*Goal*: Copy out each line in the material below that has the word "part".

*Data provided*:
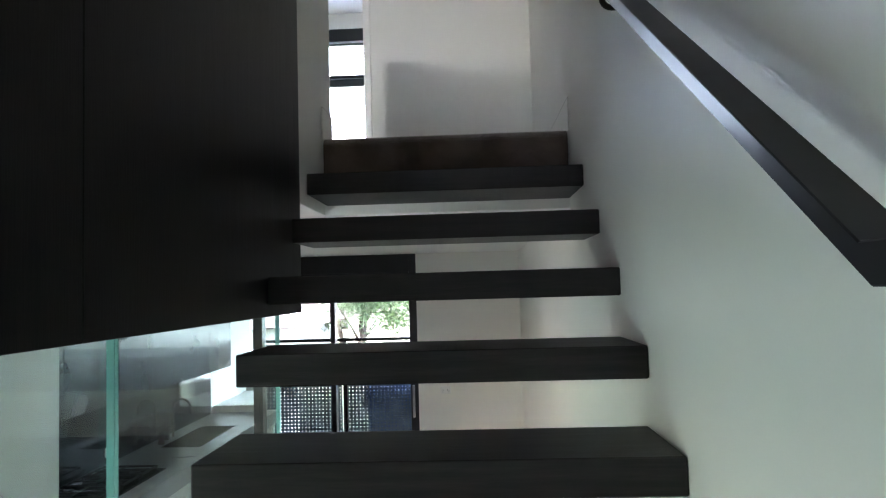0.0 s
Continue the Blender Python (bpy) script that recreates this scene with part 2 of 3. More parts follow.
# ---- building blocks ----
def box(bm, x0, y0, z0, x1, y1, z1, bevel=0.0, seg=1):
    m = Matrix.LocRotScale(((x0 + x1) / 2, (y0 + y1) / 2, (z0 + z1) / 2), None, (abs(x1 - x0), abs(y1 - y0), abs(z1 - z0)))
    vs = bmesh.ops.create_cube(bm, size=1, matrix=m)["verts"]
    if bevel:
        es = list({e for v in vs for e in v.link_edges})
        bmesh.ops.bevel(bm, geom=es, offset=bevel, segments=seg, affect="EDGES", profile=0.5)
    return bm


def boxes(*specs, bevel=0.0, seg=1):
    bm = bmesh.new()
    for s in specs:
        box(bm, *s, bevel=bevel, seg=seg)
    return bm


def prism(polygon, axis, lo, hi, bevel=0.0):
    """A polygon in the two other axes, drawn out along one axis."""
    bm = bmesh.new()
    place = {"x": lambda a, b, c: (c, a, b), "y": lambda a, b, c: (a, c, b), "z": lambda a, b, c: (a, b, c)}[axis]
    low = [bm.verts.new(place(a, b, lo)) for a, b in polygon]
    high = [bm.verts.new(place(a, b, hi)) for a, b in polygon]
    bm.faces.new(low)
    bm.faces.new(high)
    for i in range(len(low)):
        j = (i + 1) % len(low)
        bm.faces.new((low[i], low[j], high[j], high[i]))
    bmesh.ops.recalc_face_normals(bm, faces=bm.faces)
    if bevel:
        bmesh.ops.bevel(bm, geom=list(bm.edges), offset=bevel, segments=1, affect="EDGES")
    return bm


def tube(bm, points, radius, sides=10, radius2=None):
    """A round bar through points."""
    rings = []
    pts = [Vector(p) for p in points]
    for i, p in enumerate(pts):
        d = (pts[min(i + 1, len(pts) - 1)] - pts[max(i - 1, 0)]).normalized()
        a = d.orthogonal().normalized()
        b = d.cross(a)
        r = radius if radius2 is None else radius + (radius2 - radius) * i / (len(pts) - 1)
        if rings:
            ref = rings[-1][0].co - pts[i - 1]
            a = (ref - d * ref.dot(d)).normalized()
            b = d.cross(a)
        rings.append([bm.verts.new(p + r * (math.cos(k * 2 * math.pi / sides) * a + math.sin(k * 2 * math.pi / sides) * b)) for k in range(sides)])
    for r0, r1 in zip(rings, rings[1:]):
        for k in range(sides):
            bm.faces.new((r0[k], r0[(k + 1) % sides], r1[(k + 1) % sides], r1[k]))
    bm.faces.new(rings[0][::-1])
    bm.faces.new(rings[-1])
    return bm


def mesh_of(name, bm, mat, smooth=False):
    me = bpy.data.meshes.new(name)
    bm.to_mesh(me)
    bm.free()
    me.materials.append(mat)
    if smooth:
        me.polygons.foreach_set("use_smooth", [True] * len(me.polygons))
    return me


def part(name, bm, mat, parent, label="", smooth=False):
    ob = new(name, mesh_of(name, bm, mat, smooth))
    ob.parent = parent
    if label:
        ob["label"] = label
    return ob


def thing(name, label, category, bm=None, mat=None, at=(0, 0, 0), group="", kind="", smooth=False):
    ob = new(name, mesh_of(name, bm, mat, smooth) if bm else None)
    ob.location = at
    return tagged(ob, label, category, group, kind)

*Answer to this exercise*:
Continue the Blender Python (bpy) script that recreates this scene with part 2 of 3. More parts follow.
def part(name, bm, mat, parent, label="", smooth=False):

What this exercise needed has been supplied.